Ignoring Grinder Maintenance
Stale coffee oils build up on burrs and in the grinding chamber. These rancid oils contaminate every subsequent grind. Clean your grinder regularly, at least weekly brushing and monthly deep cleaning with grinder tablets.
Frequently Asked Questions
Can I eyeball grind size, or do I need to measure?
For daily brewing, eyeballing is fine once you know your grinder's settings. The numbered dial on your grinder is your measurement. If you want to get precise, you can buy coffee sieve sets ($20 to $50) that sort grounds by particle size, but this is enthusiast-level stuff.
Why does my coffee taste different even when I use the same grind setting?
Bean freshness changes over time. A bag that's 3 days post-roast extracts differently than the same bag at 3 weeks. Environmental humidity also affects grind particle behavior. In humid weather, grounds can clump and slow extraction. In dry weather, static makes grounds stick to surfaces.
Is a more expensive grinder always better?

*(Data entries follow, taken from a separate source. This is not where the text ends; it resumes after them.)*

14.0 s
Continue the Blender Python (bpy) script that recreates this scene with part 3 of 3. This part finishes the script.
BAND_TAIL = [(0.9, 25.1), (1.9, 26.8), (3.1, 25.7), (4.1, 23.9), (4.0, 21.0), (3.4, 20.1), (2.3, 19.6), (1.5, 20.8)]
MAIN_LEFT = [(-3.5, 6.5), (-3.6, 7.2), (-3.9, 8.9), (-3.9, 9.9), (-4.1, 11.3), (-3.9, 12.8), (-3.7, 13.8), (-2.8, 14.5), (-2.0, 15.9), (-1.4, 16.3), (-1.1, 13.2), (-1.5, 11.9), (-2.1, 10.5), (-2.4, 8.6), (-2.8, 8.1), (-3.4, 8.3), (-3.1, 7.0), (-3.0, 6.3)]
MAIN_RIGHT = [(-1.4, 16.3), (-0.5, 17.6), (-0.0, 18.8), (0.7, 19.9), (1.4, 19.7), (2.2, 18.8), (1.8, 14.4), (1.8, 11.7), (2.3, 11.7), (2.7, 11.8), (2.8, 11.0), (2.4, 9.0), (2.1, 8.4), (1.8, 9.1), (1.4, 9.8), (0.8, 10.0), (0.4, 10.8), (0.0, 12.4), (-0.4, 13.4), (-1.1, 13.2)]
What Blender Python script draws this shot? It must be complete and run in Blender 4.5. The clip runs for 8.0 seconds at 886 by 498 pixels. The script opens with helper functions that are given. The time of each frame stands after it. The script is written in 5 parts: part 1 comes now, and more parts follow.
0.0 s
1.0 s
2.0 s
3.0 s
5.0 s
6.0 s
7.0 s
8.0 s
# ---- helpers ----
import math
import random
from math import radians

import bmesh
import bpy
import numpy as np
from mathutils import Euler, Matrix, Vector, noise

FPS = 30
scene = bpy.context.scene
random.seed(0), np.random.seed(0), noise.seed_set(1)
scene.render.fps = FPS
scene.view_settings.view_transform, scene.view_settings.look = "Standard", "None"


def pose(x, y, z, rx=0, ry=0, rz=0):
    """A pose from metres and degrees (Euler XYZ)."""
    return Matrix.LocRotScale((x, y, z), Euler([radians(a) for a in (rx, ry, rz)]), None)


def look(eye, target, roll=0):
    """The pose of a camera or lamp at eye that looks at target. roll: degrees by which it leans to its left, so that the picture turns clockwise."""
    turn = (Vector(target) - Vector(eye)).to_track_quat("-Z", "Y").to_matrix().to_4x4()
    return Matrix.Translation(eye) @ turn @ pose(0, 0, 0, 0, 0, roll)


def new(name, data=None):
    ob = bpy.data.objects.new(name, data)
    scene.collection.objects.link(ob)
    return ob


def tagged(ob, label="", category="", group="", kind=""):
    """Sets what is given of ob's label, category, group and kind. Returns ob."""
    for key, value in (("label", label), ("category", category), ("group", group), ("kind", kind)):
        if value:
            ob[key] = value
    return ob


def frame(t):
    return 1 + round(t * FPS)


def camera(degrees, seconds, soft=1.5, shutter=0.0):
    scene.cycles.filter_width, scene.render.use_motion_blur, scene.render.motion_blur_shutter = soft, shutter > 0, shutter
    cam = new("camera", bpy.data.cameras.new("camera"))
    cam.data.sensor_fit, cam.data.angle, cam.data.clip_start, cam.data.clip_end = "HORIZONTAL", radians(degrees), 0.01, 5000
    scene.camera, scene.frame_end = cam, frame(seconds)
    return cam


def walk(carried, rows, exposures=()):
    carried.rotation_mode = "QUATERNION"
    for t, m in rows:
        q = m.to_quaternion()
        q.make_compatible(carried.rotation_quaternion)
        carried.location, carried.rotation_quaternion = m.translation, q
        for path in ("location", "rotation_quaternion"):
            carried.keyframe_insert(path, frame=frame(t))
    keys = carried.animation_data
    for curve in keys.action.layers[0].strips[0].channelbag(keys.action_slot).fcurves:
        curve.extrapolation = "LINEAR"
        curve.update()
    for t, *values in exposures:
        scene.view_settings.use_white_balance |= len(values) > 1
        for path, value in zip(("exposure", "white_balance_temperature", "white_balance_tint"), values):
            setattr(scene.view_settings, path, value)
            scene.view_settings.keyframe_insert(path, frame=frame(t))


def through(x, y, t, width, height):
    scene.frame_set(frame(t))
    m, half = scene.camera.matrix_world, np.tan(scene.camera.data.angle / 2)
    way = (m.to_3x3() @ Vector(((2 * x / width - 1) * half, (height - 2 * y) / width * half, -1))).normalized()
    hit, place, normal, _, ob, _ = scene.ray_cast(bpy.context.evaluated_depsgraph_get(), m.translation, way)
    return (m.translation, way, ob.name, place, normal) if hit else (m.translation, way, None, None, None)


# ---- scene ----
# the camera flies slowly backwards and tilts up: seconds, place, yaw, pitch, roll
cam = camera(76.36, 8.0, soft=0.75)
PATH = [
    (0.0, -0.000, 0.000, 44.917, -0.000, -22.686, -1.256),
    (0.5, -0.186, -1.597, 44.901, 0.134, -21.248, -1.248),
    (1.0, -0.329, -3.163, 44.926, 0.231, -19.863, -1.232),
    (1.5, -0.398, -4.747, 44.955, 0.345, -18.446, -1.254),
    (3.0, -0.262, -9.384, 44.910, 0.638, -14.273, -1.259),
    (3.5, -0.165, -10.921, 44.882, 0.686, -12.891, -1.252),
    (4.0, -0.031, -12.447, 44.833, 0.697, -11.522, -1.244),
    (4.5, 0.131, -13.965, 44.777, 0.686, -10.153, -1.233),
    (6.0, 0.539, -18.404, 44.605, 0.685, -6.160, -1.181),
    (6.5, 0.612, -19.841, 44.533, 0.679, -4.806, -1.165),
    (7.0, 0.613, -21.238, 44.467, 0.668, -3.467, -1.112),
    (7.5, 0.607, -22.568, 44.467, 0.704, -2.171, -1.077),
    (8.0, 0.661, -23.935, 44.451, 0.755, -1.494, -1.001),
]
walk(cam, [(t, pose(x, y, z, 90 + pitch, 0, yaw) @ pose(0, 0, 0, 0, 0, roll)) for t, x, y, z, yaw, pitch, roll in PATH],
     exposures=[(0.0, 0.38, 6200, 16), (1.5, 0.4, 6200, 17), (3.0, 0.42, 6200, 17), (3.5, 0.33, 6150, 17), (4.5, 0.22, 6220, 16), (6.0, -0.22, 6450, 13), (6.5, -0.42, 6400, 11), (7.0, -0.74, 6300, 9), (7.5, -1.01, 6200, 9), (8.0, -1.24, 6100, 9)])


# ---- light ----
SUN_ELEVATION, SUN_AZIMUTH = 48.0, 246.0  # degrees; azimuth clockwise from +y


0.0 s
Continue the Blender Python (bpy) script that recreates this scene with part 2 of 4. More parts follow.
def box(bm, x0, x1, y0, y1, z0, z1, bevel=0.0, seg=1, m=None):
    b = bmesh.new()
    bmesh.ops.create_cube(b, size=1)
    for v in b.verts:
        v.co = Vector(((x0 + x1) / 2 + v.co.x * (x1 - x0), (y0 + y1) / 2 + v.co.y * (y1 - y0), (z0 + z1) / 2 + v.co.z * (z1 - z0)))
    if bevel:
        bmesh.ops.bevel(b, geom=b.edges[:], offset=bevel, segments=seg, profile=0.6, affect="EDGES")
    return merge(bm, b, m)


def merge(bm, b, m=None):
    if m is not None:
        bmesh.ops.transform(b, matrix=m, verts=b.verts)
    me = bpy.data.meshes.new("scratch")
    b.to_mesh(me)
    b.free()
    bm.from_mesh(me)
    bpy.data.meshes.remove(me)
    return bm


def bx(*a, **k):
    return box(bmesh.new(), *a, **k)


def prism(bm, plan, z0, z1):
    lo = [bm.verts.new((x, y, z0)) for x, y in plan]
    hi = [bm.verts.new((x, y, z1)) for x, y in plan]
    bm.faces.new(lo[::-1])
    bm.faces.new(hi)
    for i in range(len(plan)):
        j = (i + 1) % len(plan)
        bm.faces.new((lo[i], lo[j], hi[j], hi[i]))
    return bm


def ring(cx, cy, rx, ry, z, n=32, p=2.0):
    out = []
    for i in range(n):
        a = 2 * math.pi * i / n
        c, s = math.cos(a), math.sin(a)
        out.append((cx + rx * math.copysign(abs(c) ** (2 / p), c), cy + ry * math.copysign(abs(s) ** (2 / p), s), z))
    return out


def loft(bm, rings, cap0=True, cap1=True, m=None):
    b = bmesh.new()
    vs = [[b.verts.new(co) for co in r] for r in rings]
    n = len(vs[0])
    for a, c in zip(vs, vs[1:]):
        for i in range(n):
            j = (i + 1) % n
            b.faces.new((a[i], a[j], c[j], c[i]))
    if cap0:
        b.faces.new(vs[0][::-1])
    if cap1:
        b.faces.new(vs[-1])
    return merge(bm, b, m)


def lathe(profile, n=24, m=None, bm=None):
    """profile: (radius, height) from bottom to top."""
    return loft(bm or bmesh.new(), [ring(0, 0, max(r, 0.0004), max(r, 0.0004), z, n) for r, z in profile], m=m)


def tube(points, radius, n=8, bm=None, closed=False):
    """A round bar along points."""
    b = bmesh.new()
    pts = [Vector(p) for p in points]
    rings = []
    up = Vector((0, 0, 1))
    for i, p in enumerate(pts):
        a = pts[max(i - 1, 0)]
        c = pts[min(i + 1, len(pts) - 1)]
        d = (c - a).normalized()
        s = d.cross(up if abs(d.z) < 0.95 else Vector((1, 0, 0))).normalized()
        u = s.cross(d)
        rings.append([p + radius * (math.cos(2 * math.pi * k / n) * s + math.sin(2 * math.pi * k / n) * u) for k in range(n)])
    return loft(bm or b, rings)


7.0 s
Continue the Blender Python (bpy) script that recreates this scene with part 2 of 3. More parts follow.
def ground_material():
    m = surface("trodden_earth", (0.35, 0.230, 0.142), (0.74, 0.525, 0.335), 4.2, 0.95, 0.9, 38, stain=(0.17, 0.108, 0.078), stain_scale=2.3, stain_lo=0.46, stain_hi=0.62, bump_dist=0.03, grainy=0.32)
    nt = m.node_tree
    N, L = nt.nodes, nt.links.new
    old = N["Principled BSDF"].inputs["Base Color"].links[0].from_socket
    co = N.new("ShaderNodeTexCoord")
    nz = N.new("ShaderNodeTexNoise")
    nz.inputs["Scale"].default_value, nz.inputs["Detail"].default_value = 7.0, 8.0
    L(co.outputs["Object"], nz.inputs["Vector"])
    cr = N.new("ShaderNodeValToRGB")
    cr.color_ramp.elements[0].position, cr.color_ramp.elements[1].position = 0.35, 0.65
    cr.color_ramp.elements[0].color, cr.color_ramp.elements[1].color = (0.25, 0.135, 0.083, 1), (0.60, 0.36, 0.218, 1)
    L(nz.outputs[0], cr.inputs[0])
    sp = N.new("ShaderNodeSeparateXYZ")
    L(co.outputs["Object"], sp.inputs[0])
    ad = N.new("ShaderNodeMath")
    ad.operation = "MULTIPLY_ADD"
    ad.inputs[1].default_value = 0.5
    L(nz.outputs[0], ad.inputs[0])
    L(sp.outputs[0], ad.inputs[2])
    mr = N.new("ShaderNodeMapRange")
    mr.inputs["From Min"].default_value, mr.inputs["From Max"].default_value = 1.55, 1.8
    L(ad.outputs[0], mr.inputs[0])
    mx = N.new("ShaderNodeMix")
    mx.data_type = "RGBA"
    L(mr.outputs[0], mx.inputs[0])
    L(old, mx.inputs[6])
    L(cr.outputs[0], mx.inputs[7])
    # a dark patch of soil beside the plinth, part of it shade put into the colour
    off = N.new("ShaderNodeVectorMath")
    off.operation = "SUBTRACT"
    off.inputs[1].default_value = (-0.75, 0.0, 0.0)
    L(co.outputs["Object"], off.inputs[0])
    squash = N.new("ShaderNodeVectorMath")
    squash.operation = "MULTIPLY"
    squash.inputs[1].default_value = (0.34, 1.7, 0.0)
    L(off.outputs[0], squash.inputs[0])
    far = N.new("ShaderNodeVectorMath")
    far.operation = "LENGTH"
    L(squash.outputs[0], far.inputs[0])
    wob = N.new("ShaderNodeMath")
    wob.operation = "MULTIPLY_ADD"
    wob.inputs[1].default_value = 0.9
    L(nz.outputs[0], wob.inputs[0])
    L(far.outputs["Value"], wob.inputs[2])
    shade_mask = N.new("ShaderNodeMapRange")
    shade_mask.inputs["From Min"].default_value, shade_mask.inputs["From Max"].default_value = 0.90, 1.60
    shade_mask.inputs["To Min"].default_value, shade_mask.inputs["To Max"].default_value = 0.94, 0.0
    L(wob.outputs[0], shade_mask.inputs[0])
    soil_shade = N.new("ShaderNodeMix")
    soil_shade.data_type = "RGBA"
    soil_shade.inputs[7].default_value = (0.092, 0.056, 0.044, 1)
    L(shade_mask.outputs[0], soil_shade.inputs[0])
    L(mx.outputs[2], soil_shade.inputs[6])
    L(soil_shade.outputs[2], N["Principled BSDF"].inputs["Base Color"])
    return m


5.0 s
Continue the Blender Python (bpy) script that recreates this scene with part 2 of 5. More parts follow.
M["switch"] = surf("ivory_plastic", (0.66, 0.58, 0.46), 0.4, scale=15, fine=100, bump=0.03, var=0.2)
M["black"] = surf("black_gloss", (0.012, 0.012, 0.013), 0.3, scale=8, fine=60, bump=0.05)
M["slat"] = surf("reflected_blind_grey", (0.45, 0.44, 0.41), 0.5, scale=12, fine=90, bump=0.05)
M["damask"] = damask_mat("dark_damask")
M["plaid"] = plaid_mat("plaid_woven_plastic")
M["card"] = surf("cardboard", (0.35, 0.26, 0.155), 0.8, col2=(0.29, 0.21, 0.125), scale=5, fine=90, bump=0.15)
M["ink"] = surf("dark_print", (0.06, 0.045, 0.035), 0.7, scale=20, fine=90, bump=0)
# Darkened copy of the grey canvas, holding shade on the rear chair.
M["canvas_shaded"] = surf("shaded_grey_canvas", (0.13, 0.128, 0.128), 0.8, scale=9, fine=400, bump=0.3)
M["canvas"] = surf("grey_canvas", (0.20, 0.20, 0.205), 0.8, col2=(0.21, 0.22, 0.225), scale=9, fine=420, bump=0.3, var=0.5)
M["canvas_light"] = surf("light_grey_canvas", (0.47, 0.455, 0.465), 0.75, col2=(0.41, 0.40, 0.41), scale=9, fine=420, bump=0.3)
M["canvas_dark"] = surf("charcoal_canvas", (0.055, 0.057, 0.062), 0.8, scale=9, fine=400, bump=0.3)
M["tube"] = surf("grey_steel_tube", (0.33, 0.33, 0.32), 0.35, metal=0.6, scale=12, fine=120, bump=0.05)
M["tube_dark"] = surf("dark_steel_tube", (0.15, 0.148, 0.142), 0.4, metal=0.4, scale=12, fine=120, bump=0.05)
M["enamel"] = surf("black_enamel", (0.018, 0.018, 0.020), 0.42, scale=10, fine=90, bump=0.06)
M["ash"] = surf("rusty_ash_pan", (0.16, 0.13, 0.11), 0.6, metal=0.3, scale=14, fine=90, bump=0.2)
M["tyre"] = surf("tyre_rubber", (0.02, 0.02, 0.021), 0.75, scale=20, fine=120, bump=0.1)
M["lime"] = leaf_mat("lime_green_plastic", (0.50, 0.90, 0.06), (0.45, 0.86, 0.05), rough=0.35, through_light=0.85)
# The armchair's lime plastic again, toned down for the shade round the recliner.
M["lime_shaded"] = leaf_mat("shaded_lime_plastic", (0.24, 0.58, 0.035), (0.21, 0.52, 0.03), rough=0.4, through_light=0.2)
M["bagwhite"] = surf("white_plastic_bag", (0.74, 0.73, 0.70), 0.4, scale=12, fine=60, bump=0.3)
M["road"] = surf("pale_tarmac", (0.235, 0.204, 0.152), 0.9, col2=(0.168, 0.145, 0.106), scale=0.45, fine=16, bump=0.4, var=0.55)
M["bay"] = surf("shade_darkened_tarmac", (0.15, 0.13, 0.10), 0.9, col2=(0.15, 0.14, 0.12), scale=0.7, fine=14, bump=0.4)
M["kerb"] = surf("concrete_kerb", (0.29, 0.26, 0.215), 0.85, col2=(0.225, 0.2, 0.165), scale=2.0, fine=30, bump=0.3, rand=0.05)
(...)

Up to about $200 for home use, yes, price correlates strongly with grind quality. Above that, you're paying for features like lower retention, quieter motors, and stepless adjustment that matter most for espresso. For drip and French press, a $100 to $150 grinder does excellent work.
Should I grind beans frozen?
Some enthusiasts freeze single doses of beans and grind them directly from the freezer. Frozen beans shatter more cleanly, potentially producing a more uniform grind. For most people, this is overkill. But if you buy in bulk and want to preserve freshness, freezing beans in vacuum-sealed portions and grinding from frozen is a legitimate technique.
The Bottom Line on Coffee Grind
Your grind size and consistency are the foundation of good coffee. Match the grind to your brew method, use a burr grinder for consistency, grind fresh right before brewing, and adjust one setting at a time based on taste. These four habits will improve your coffee more than any other single change you can make at home.